Avant d’entamer la campagne, il faut regrouper un certain nombre de personnes motivées pour mener ces campagnes. Pour vous familiariser avec la méthode, vous pouvez commencer par l’appliquer pour vos proches. Si vous souhaitez ensuite ouvrir la campagne au public, prévoyez un moyen pour que l’on puisse vous contacter : site internet, page facebook, numéro de téléphone, email… Si vous êtes nombreux, tant mieux, mais si vous n’êtes pas beaucoup, ce n’est pas dramatique : à Montréal, ils étaient quatre à prendre en charge ces campagnes en 2008 et ils sont maintenant plusieurs dizaines.

Rencontrez l’employé lésé

Le processus commence en rencontrant directement l’employé lésé. S’il n’est pas prêt à se déplacer pour entamer les démarches, cela ne sert à rien de se mobiliser pour lui. Vous n’êtes ni un tribunal administratif, ni un service après-vente : si une personne est lourde et qu’elle ne veut pas s’impliquer dans le processus, refusez de la prendre en charge. Il faut aussi être clair sur les risques encourus : ce n’est pas une campagne légaliste et des poursuites judiciaires sont donc possibles, même s’ils sont relativement faibles étant donné que le patron qui doit de l’argent est en situation d’illégalité.
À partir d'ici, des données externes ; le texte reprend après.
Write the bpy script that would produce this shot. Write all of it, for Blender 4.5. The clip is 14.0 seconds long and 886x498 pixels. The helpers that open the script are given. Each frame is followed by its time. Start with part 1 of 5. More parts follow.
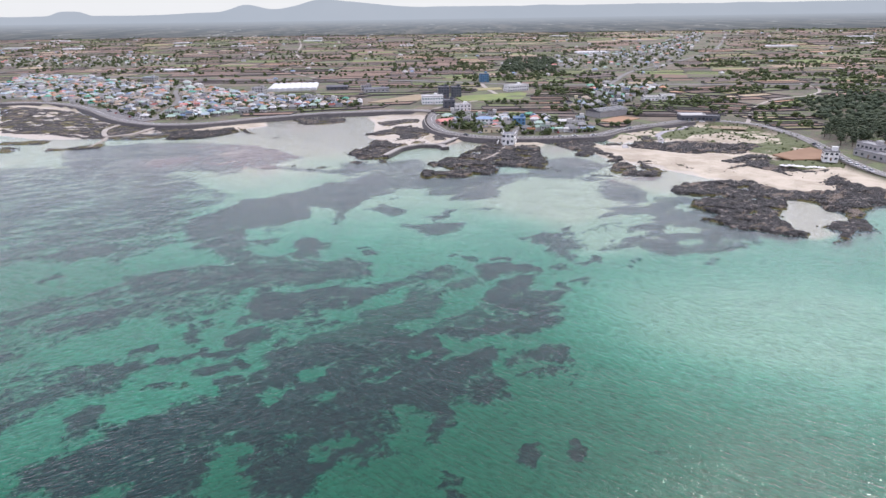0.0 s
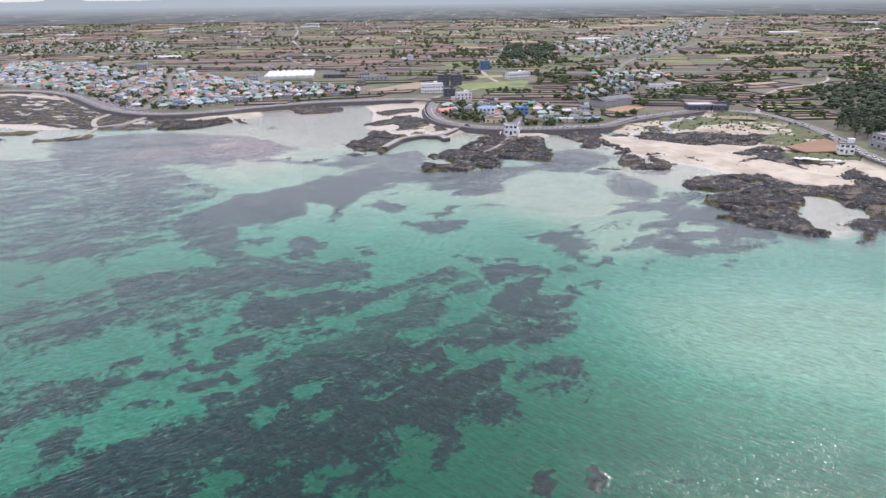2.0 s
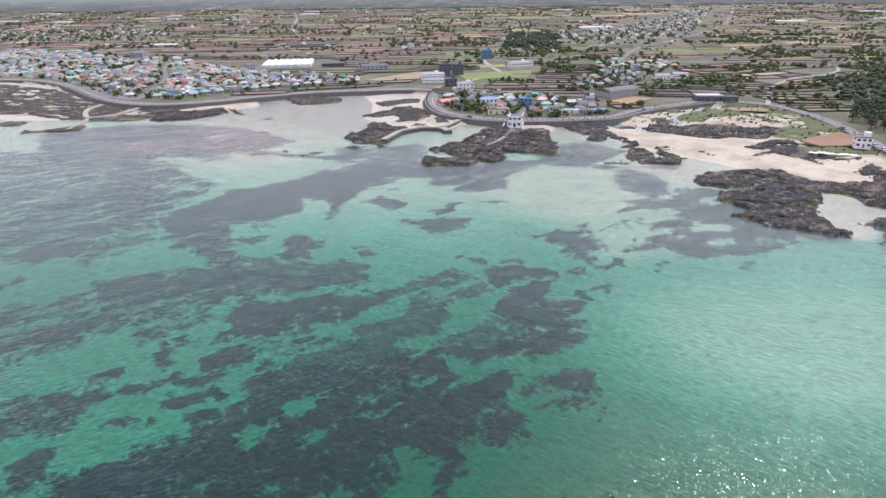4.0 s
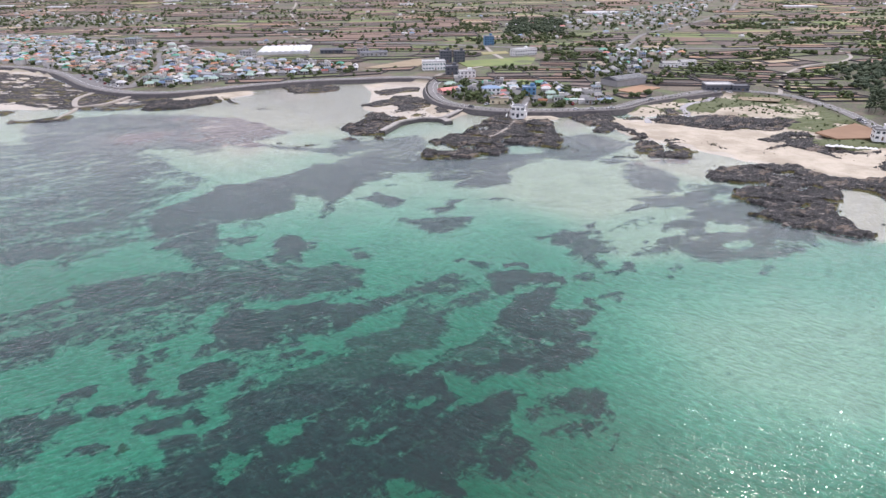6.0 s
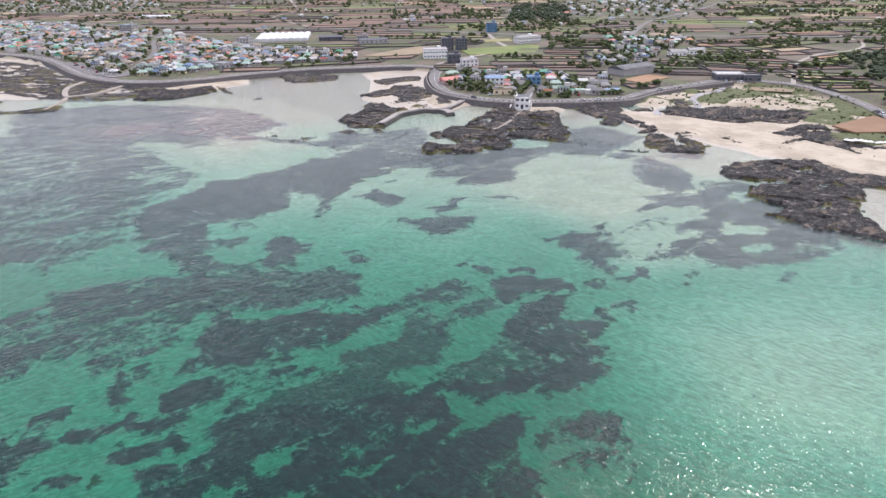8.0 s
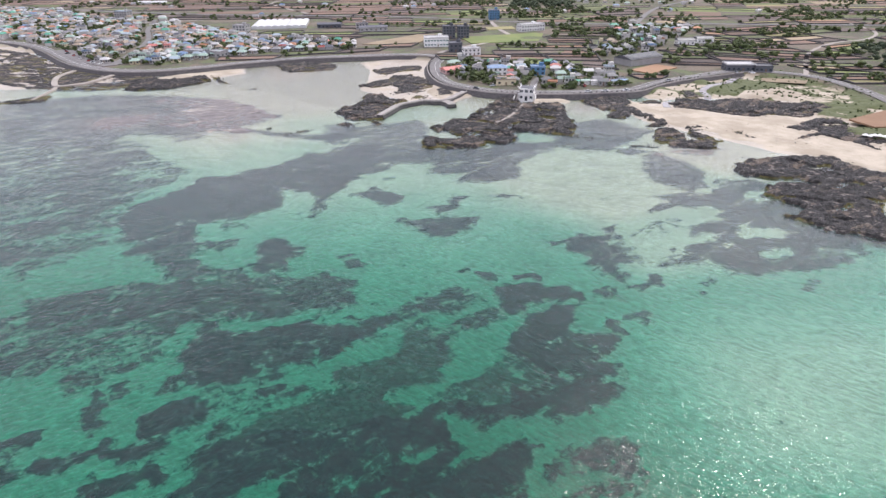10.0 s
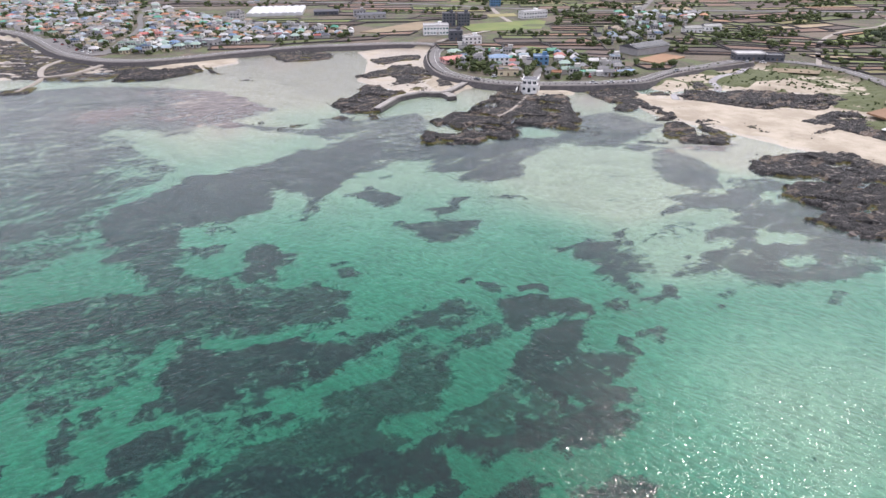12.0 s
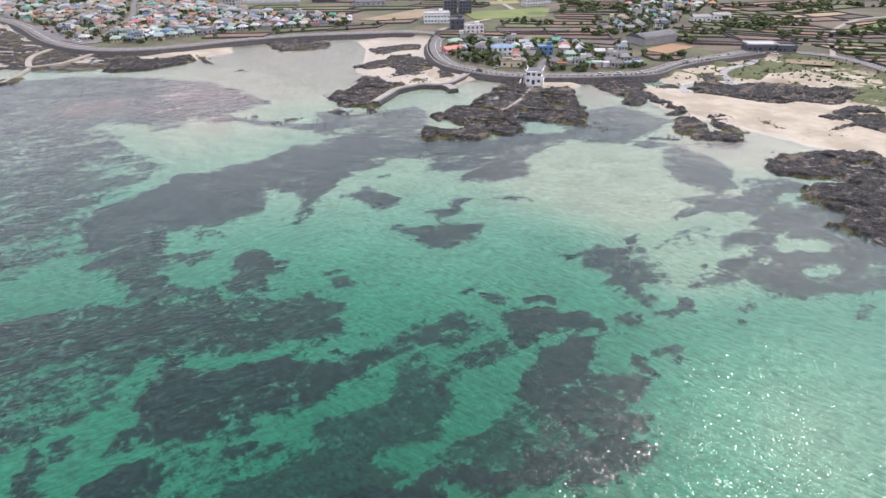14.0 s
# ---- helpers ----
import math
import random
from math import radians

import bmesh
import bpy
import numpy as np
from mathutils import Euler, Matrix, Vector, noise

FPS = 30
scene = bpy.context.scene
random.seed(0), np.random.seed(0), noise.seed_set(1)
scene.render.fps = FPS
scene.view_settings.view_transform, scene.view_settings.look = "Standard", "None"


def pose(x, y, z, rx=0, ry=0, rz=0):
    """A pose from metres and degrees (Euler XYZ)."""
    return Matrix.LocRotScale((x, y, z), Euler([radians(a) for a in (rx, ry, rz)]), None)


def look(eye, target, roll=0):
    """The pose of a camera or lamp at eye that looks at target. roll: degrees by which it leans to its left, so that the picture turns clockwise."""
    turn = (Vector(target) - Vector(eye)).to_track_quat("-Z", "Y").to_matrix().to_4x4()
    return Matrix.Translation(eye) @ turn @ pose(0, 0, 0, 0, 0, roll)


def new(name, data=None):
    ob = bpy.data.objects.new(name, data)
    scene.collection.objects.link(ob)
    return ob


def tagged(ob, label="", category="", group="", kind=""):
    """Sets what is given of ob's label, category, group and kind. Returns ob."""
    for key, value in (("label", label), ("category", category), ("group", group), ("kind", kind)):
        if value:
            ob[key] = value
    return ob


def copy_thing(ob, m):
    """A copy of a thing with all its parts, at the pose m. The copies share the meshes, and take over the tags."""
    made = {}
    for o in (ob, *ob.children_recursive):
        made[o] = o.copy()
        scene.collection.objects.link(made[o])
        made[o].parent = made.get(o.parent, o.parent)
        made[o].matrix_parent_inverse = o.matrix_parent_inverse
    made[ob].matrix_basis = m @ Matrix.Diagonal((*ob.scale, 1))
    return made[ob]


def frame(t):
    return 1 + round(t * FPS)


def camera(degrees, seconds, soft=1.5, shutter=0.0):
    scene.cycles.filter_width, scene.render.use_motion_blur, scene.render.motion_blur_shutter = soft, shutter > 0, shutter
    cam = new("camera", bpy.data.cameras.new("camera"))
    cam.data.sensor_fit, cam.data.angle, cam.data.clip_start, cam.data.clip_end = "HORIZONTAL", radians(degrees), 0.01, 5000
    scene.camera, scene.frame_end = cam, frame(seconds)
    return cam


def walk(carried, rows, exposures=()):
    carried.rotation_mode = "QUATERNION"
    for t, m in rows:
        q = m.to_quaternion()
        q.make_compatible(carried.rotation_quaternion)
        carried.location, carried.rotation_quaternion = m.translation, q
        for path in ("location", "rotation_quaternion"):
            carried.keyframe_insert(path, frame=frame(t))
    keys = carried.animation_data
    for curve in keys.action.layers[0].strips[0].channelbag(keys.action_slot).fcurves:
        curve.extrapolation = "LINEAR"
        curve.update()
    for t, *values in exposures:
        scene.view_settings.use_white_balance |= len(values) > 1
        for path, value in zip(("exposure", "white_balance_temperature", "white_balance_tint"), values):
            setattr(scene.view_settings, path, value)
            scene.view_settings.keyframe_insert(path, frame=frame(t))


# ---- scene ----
cam = camera(72.0, 14.0)
PATH = [
    (0, (0.00, -0.00, 90.00), (0.000, 9.331, 86.403), -0.83),
    (0.5, (-0.44, 3.49, 90.07), (-0.431, 12.801, 86.419), -0.81),
    (1, (-0.92, 7.10, 90.09), (-0.909, 16.391, 86.390), -0.80),
    (1.5, (-1.30, 10.55, 90.11), (-1.283, 19.823, 86.367), -0.82),
    (2, (-1.72, 13.91, 90.09), (-1.695, 23.166, 86.299), -0.80),
    (2.5, (-2.10, 17.19, 89.86), (-2.071, 26.428, 86.030), -0.77),
    (3, (-2.17, 20.08, 89.37), (-2.138, 29.304, 85.507), -0.69),
    (5.5, (-1.73, 37.03, 89.50), (-1.739, 46.151, 85.399), -0.72),
    (6, (-1.43, 40.68, 89.35), (-1.438, 49.775, 85.203), -0.66),
    (6.5, (-1.79, 43.87, 89.30), (-1.796, 52.945, 85.105), -0.64),
    (7, (-1.94, 46.94, 89.33), (-1.948, 55.999, 85.087), -0.63),
    (7.5, (-1.70, 50.60, 89.28), (-1.719, 59.637, 84.997), -0.60),
    (8, (-1.56, 53.87, 89.27), (-1.589, 62.877, 84.936), -0.62),
    (10.5, (-1.68, 69.95, 88.87), (-1.721, 78.853, 84.315), -0.49),
    (11, (-1.60, 73.48, 88.84), (-1.640, 82.357, 84.240), -0.52),
    (11.5, (-1.42, 76.97, 88.85), (-1.462, 85.819, 84.204), -0.54),
    (12, (-1.45, 80.33, 88.86), (-1.495, 89.162, 84.161), -0.55),
    (12.5, (-1.40, 83.50, 88.89), (-1.449, 92.304, 84.145), -0.52),
    (13, (-1.48, 86.72, 88.81), (-1.527, 95.500, 84.025), -0.50),
    (13.5, (-1.62, 89.77, 88.74), (-1.665, 98.529, 83.907), -0.47),
    (14, (-1.64, 92.80, 88.77), (-1.691, 101.532, 83.894), -0.42),
]
walk(cam, [(t, look(eye, target, roll)) for t, eye, target, roll in PATH],
     exposures=[(0, 0.10, 6300, 9.5), (14, 0.10, 6600, 7.5)])

# ---- light ----
SUN_EL, SUN_AZ = radians(53), radians(36)      # height of the sun, and how far it stands right of the way the camera looks
world = bpy.data.worlds.new("sky")
scene.world = world
world.use_nodes = True
wn = world.node_tree
wn.nodes.clear()
sky = wn.nodes.new("ShaderNodeTexSky")
sky.sky_type, sky.sun_disc = "NISHITA", False
sky.sun_elevation, sky.sun_rotation = SUN_EL, SUN_AZ
sky.altitude, sky.air_density, sky.dust_density, sky.ozone_density = 50, 1.0, 1.6, 2.5
wback = wn.nodes.new("ShaderNodeBackground")
wback.inputs["Strength"].default_value = 0.14
wout = wn.nodes.new("ShaderNodeOutputWorld")
veil = wn.nodes.new("ShaderNodeMix")        # thin bright cloud and haze over the clear sky
veil.data_type = "RGBA"
veil.inputs[0].default_value = 0.62
veil.inputs[7].default_value = (12.0, 11.4, 13.8, 1)
wn.links.new(sky.outputs[0], veil.inputs[6])
wn.links.new(veil.outputs[2], wback.inputs[0])
wn.links.new(wback.outputs[0], wout.inputs[0])

sun = new("sun", bpy.data.lights.new("sun", "SUN"))
sun.data.energy, sun.data.angle, sun.data.color = 2.0, radians(0.6), (1.0, 0.95, 0.88)
to_sun = Vector((math.sin(SUN_AZ) * math.cos(SUN_EL), math.cos(SUN_AZ) * math.cos(SUN_EL), math.sin(SUN_EL)))
sun.matrix_world = look(to_sun * 100, (0, 0, 0))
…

Récupérez un maximum d’informations sur l’entreprise

La première rencontre avec la personne lésée doit être l’occasion de noter un maximum d’informations sur son environnement professionnel : qui est son employeur ? Depuis combien de temps travaille-t-elle dans cette entreprise ? Quelle relation a-t-elle avec ses collègues et avec son patron ? Combien réclame-t-elle au patron ? Depuis quand le patron lui doit-il de l’argent ? A-t-elle noté ses horaires ? Ses collègues sont-ils plutôt hostiles ou favorables au patron ? L’entreprise est-elle une franchise ? Etc. Les informations recueillies peuvent être enrichies par une brève enquête sur l’entreprise, notamment en consultant ses résultats économiques (le site societe.com recense des données sur les entreprises et les associations françaises). Brosser un portrait global de l’entreprise permet d’affiner les stratégies à adopter pour faire pression sur l’employeur. S’il s’agit, par exemple, d’une entreprise présente sur les réseaux sociaux qui fait très attention à son image publique, il sera facile de la faire plier. Mais s’il s’agit d’un employeur lié à la mafia, alors il faudra prendre de nombreuses précautions.

Établissez une stratégie

Une fois toutes les informations recueillies, présentez à la personne lésée les différentes modalités d’actions possibles (disponibles ci-dessous), du plus soft au plus offensif. C’est elle qui décide en dernier ressort jusqu’où est-elle prête à aller car c’est elle qui subira le plus les conséquences de la campagne, qui peut parfois être longue. Une fois la stratégie adoptée, mettez-vous d’accord avec la personne sur un calendrier d’exécution des actions et tentez de prévoir les réactions du patron. Vous pouvez ensuite passer à l’action.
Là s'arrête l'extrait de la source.